Peygamber Efendimiz (s.a.v.)’den şöyle bildirirler: Gözlerinin ışığı hanımların efendisi, kerîmesi Fâtıma (r.anha)’ya: “Ey Fâtıma! Kalk! Kurbanının yanına git! Ve kurban kesilirken şu duayı oku: “Şübhesiz benim namazım, ibâdetlerim, hayâtım ve ölümüm, âlemlerin Rabbi olan Allah (c.c.) içindir. Onun ortağı yoktur. Ben bununla emr olundum ve ben Müslüman olanların ilkiyim.” (En’âm 162-163) Muhakkak ki, kurbanından yere damlayan ilk kan damlası ile ömründe işlemiş olduğun her günâh mağfiret olunur. Muhakkak yarın kıyamet günü, kestiğin bu kurbanın kanını ve etini getirip,  terazinin sevaplar kefesine koyarlar, yetmiş kat fazlasıyla” buyurdu. (Müslim)
Mü’minlerin annesi Aişe-i Sıddîka (r. anhâ)’nın bildirdiği Hadîs-i Şerîf’te: “ Âdemoğlu için, Kurban Bayramı Günü, Allah (c.c.) katında kurban kanı akıtmaktan daha sevgili bir şey yoktur” buyuruldu. (Tirmizi) Yine Peygamber Efendimiz (s.a.v.) buyurdu ki: “Kurbanlarınızı büyük yapınız, yâhud yağlı yapınız. Muhakkak ki, onlar Sırat üzerinde sizin binekleriniz olacaktır.” (Buhari) Haberde geldi ki; “İnsanın yediği her lokma kurban eti, ona Cennette, iki hörgüçlü deve gibi büyük kuş olur.” (Buhari)

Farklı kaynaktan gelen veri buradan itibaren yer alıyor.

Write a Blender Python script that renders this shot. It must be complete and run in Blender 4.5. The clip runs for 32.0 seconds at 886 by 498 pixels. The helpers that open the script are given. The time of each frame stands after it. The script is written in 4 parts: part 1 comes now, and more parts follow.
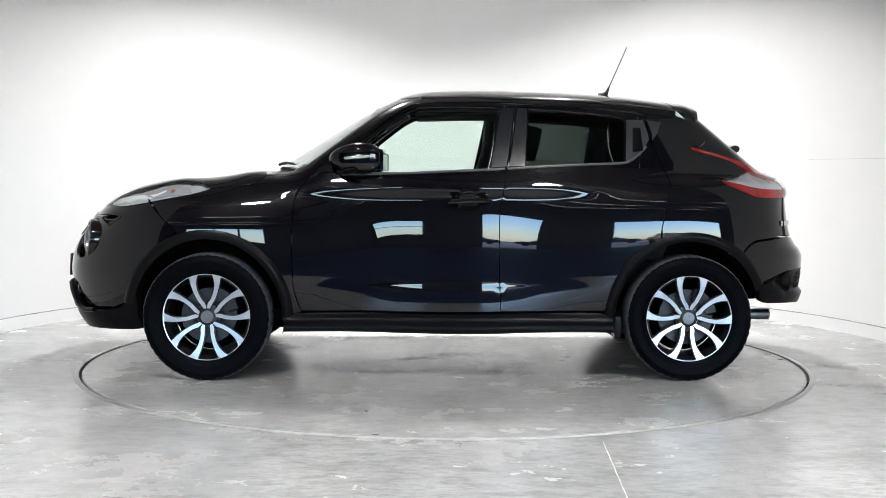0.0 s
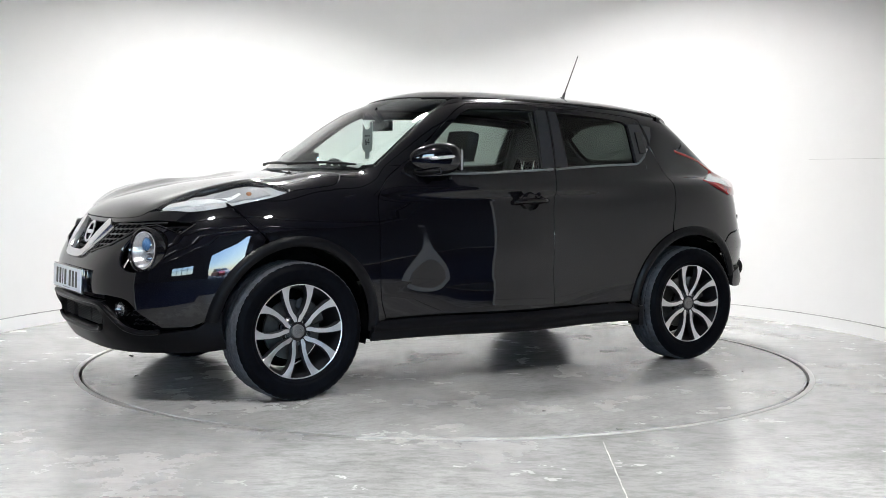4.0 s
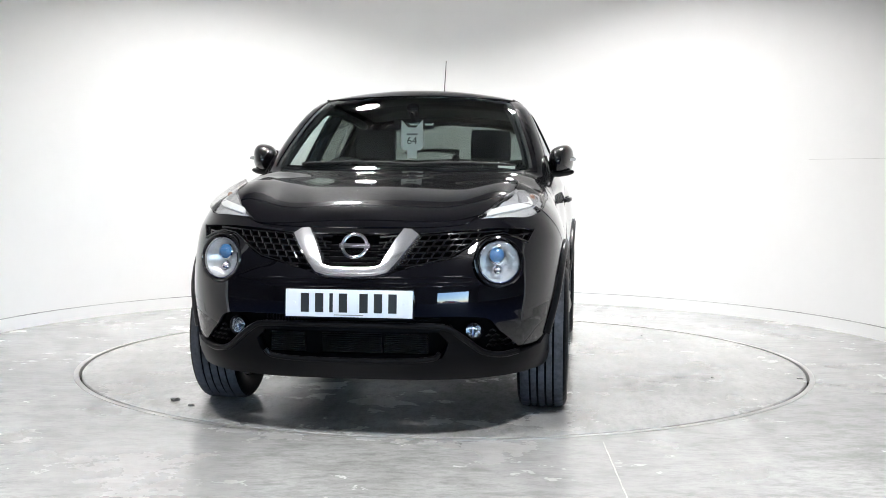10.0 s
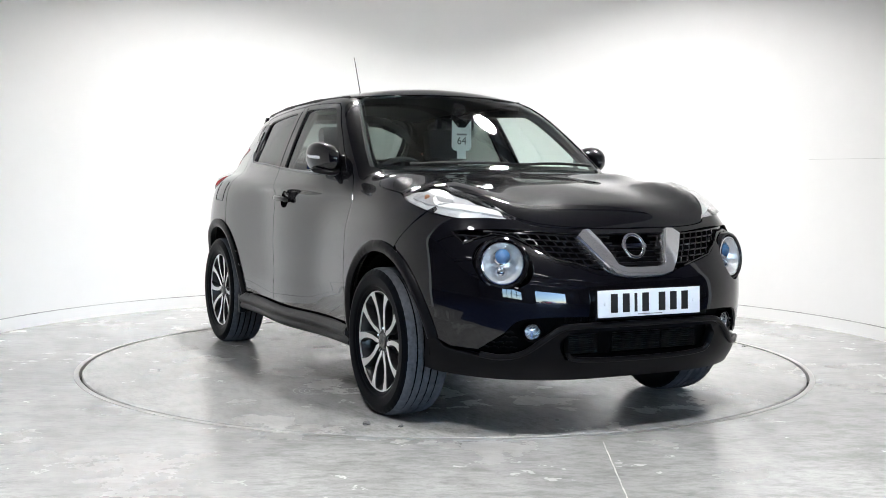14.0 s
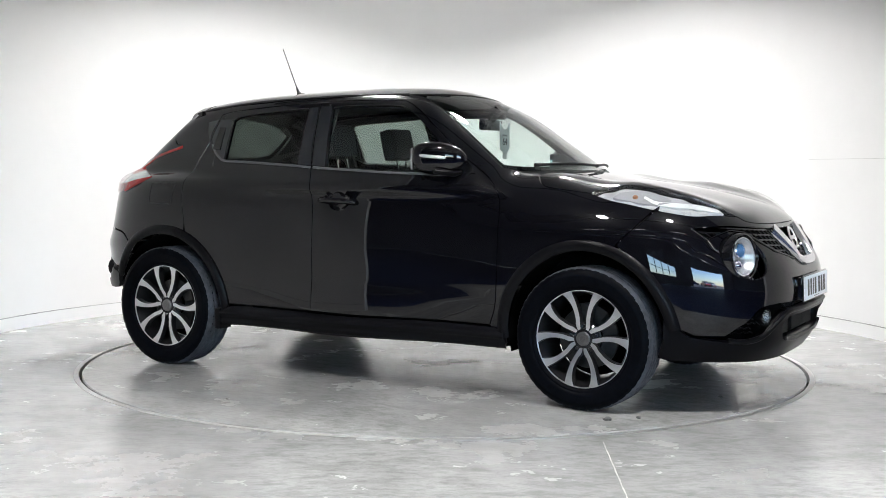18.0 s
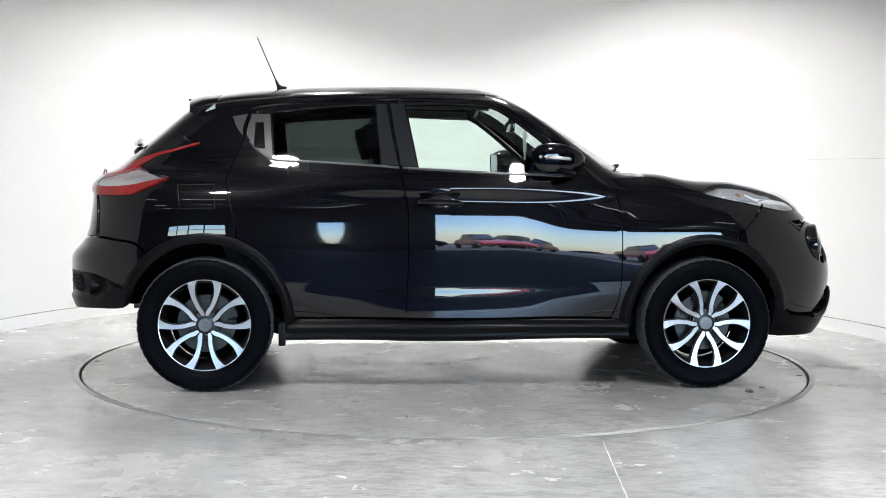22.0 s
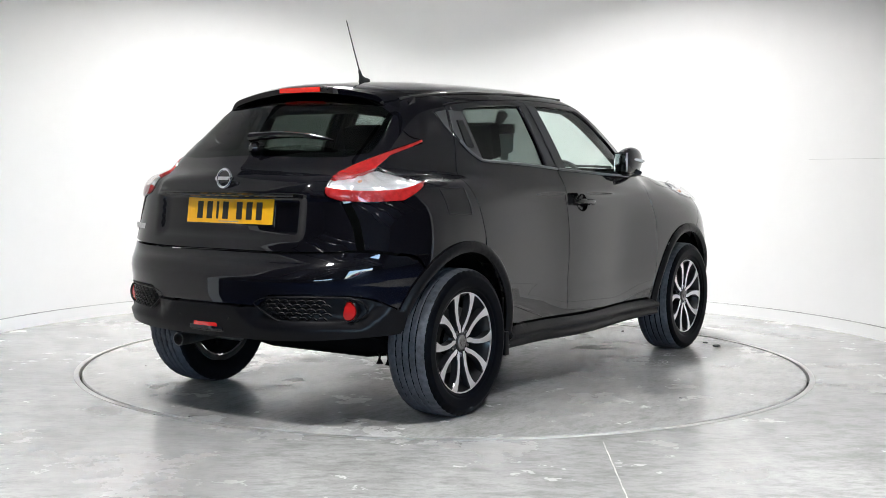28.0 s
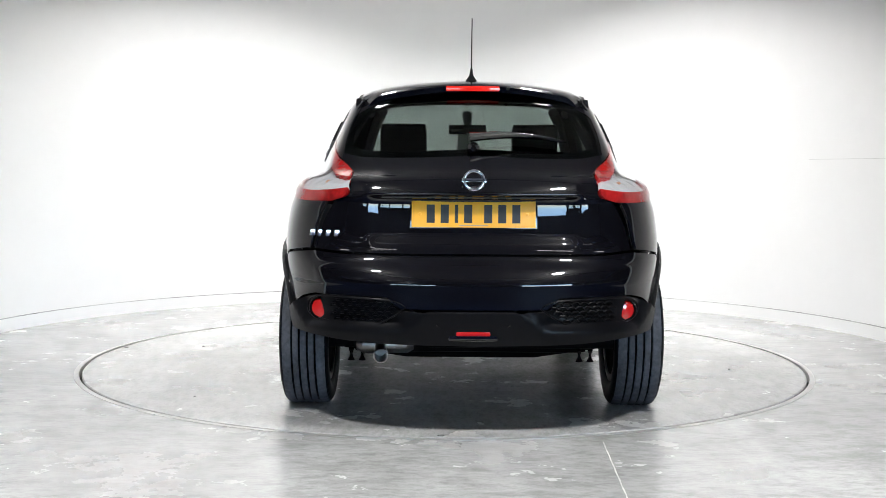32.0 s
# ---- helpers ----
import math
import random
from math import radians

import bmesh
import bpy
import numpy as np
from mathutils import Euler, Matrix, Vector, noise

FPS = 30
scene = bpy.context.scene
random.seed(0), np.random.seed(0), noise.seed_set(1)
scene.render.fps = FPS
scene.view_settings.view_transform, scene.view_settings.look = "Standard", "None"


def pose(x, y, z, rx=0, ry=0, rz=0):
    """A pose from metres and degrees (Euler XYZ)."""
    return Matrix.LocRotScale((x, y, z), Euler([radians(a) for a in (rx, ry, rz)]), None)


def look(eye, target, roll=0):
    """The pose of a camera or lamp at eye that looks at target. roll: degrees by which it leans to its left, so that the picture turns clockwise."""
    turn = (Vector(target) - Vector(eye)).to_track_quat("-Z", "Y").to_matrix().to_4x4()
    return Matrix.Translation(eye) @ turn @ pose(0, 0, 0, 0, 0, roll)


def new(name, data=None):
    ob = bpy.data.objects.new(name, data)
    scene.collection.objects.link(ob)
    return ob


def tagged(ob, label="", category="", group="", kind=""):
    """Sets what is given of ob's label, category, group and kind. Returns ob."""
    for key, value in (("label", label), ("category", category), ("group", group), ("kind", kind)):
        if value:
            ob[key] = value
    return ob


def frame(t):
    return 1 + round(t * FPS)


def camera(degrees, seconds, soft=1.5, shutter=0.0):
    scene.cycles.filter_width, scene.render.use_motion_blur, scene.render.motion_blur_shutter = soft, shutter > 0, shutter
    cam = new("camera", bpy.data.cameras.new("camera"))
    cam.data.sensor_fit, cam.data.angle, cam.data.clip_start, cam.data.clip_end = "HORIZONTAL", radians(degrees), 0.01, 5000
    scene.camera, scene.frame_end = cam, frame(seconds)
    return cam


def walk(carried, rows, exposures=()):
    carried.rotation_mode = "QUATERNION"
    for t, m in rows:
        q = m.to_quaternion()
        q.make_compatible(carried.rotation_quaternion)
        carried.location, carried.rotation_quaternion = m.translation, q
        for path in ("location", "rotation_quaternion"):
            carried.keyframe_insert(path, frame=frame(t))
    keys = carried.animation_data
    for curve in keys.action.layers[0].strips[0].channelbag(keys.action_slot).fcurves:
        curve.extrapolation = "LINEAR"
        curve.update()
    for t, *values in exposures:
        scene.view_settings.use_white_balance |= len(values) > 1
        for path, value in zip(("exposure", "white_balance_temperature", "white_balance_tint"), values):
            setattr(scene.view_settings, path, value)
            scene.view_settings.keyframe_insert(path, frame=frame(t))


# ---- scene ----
from mathutils.geometry import delaunay_2d_cdt

# ---- camera ----
# The turntable's axis is the origin, the floor is z = 0; the camera stands still on the -y side.
cam = camera(41.9, 32.0, soft=.85)
EYE = pose(0, -6.737, 1.085) @ pose(0, 0, 0, 0, 0, 0.097) @ pose(0, 0, 0, 90 - 3.717) @ pose(0, 0, 0, 0, 0, 0.392)
walk(cam, [(0, EYE), (32, EYE)])
TURN = [(0, 181.8), (.5, 184.7), (1, 187.85), (1.5, 191.35), (2, 195.2), (2.5, 199.35), (3, 203.62), (3.5, 207.9), (5.5, 224.9)] + [(t, 224.9 + 8.482 * (t - 5.5)) for t in range(8, 33, 2)]
CAR_X, CAR_Y = -.003, -.130

# ---- light ----
world = bpy.data.worlds.new("world")
scene.world = world
world.use_nodes = True
wn, wl = world.node_tree.nodes, world.node_tree.links
sky = wn.new("ShaderNodeTexSky")
sky.sky_type, sky.sun_disc, sky.sun_elevation, sky.sun_rotation = "NISHITA", False, radians(40), radians(110)
sky.air_density, sky.dust_density, sky.ozone_density = 1.0, .6, 6.0
wl.new(sky.outputs[0], wn["Background"].inputs[0])
wn["Background"].inputs[1].default_value = .15
sun = new("sun", bpy.data.lights.new("sun", "SUN"))
sun.data.energy, sun.data.angle, sun.data.color = 4, radians(.5), (1, .95, .88)
sun.matrix_world = look((20, -7.3, 17.9), (0, 0, 0))


def lamp(name, energy, size, at, to, spread=180, color=(1, .985, .977), shape="DISK", size_y=None):
    ob = new(name, bpy.data.lights.new(name, "AREA"))
    ob.data.shape, ob.data.size, ob.data.energy, ob.data.color, ob.data.spread = shape, size, energy, color, radians(spread)
    if size_y:
        ob.data.size_y = size_y
    ob.matrix_world = look(at, to)
    return ob


scene.view_settings.exposure = 3.9
HIGH_BAYS = [(-.92, 1.38, 3.72), (.92, 1.38, 3.72), (-1.25, -3.1, 3.62), (1.25, -3.1, 3.62)]
for px, py, pz in HIGH_BAYS:
    lamp("high_bay_light", 5.6 if py > 0 else 3.5, .27, (px, py, pz - .22), (px, py, 0), spread=113)
# strip lights under the shed roof; daylight comes in by the open doorway and the windows
STRIPS = [(x, y) for y in (-6.8, -10.0, -13.2) for x in (-5.4, -1.9, 1.9, 5.4)]
for px, py in STRIPS:
    lamp("strip_light", .4, 1.5, (px, py, 4.86), (px, py, 0), shape="RECTANGLE", size_y=.06, color=(.97, .97, 1))


# ---- materials ----
def material(name, color, rough=.5, metal=0.0, coat=0.0, grain=None, bump=None, vary=0.0, spec=.5, emit=0.0, rough_vary=0.0, coat_ior=1.5):
    """Principled surface. grain: scale of its fine pattern; vary: how far the colour swings at two scales; bump: (scale, strength, distance)."""
    m = bpy.data.materials.new(name)
    m.use_nodes = True
    n, l = m.node_tree.nodes, m.node_tree.links
    b = n["Principled BSDF"]
    b.inputs["Base Color"].default_value = (*color, 1)
    b.inputs["Roughness"].default_value, b.inputs["Metallic"].default_value = rough, metal
    b.inputs["Coat Weight"].default_value, b.inputs["Coat Roughness"].default_value = coat, .02
    b.inputs["Specular IOR Level"].default_value, b.inputs["Coat IOR"].default_value = spec, coat_ior
    if emit:
        b.inputs["Emission Color"].default_value, b.inputs["Emission Strength"].default_value = (*color, 1), emit
    co = n.new("ShaderNodeTexCoord")
    if vary:
        big, small = n.new("ShaderNodeTexNoise"), n.new("ShaderNodeTexNoise")
        for t, s, d in ((big, (grain or 8) * .12, 4), (small, grain or 8, 6)):
            t.inputs["Scale"].default_value, t.inputs["Detail"].default_value, t.inputs["Roughness"].default_value = s, d, .6
            l.new(co.outputs["Object"], t.inputs["Vector"])
        mix = n.new("ShaderNodeMath")
        mix.operation = "ADD"
        l.new(big.outputs["Fac"], mix.inputs[0]), l.new(small.outputs["Fac"], mix.inputs[1])
        ramp = n.new("ShaderNodeValToRGB")
        ramp.color_ramp.elements[0].position, ramp.color_ramp.elements[1].position = .35, .65
        half = n.new("ShaderNodeMath")
        half.operation = "MULTIPLY"
        half.inputs[1].default_value = .5
        l.new(mix.outputs[0], half.inputs[0]), l.new(half.outputs[0], ramp.inputs[0])
        ramp.color_ramp.elements[0].color = (*[c * (1 - vary) for c in color], 1)
        ramp.color_ramp.elements[1].color = (*[min(1, c * (1 + vary)) for c in color], 1)
        l.new(ramp.outputs[0], b.inputs["Base Color"])
        if rough_vary:
            rr = n.new("ShaderNodeMapRange")
            rr.inputs[3].default_value, rr.inputs[4].default_value = rough - rough_vary, rough + rough_vary
            l.new(half.outputs[0], rr.inputs[0]), l.new(rr.outputs[0], b.inputs["Roughness"])
    if bump:
        t, u = n.new("ShaderNodeTexNoise"), n.new("ShaderNodeBump")
        t.inputs["Scale"].default_value, t.inputs["Detail"].default_value = bump[0], 5
        u.inputs["Strength"].default_value, u.inputs["Distance"].default_value = bump[1], bump[2]
        l.new(co.outputs["Object"], t.inputs["Vector"]), l.new(t.outputs["Fac"], u.inputs["Height"]), l.new(u.outputs[0], b.inputs["Normal"])
    return m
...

Selef-i Salihin’den birinin âdeti, bir koyunun değerini fakirlere sadaka vermekti. “Madem ki, kurban bana vâcib değil, niçin bir hayvanın canına kıyayım” derdi.. Rü’yâda, kıyameti gördü. İnsanlar bineklerine binmiş, melekler onları Cennete götürüyor, kendisi ise yaya olarak gidiyordu. Sebebini sordu. “Bu binekler, dünyada kesilen kurbanlardır” dediler. “Ben de, kurban değerini sadaka verirdim” dedi. “Sen bilmez misin ki, kıymetini vermekle, kurban kesmek bir değildir. Kurban kesmek lâzımdır” dediler. O büyük yaşadıkça hep kurban kesti. Mademki kurban bu kadar faydalı, bu kadar faziletlidir,  bu ibadeti kaçırmamalıdır.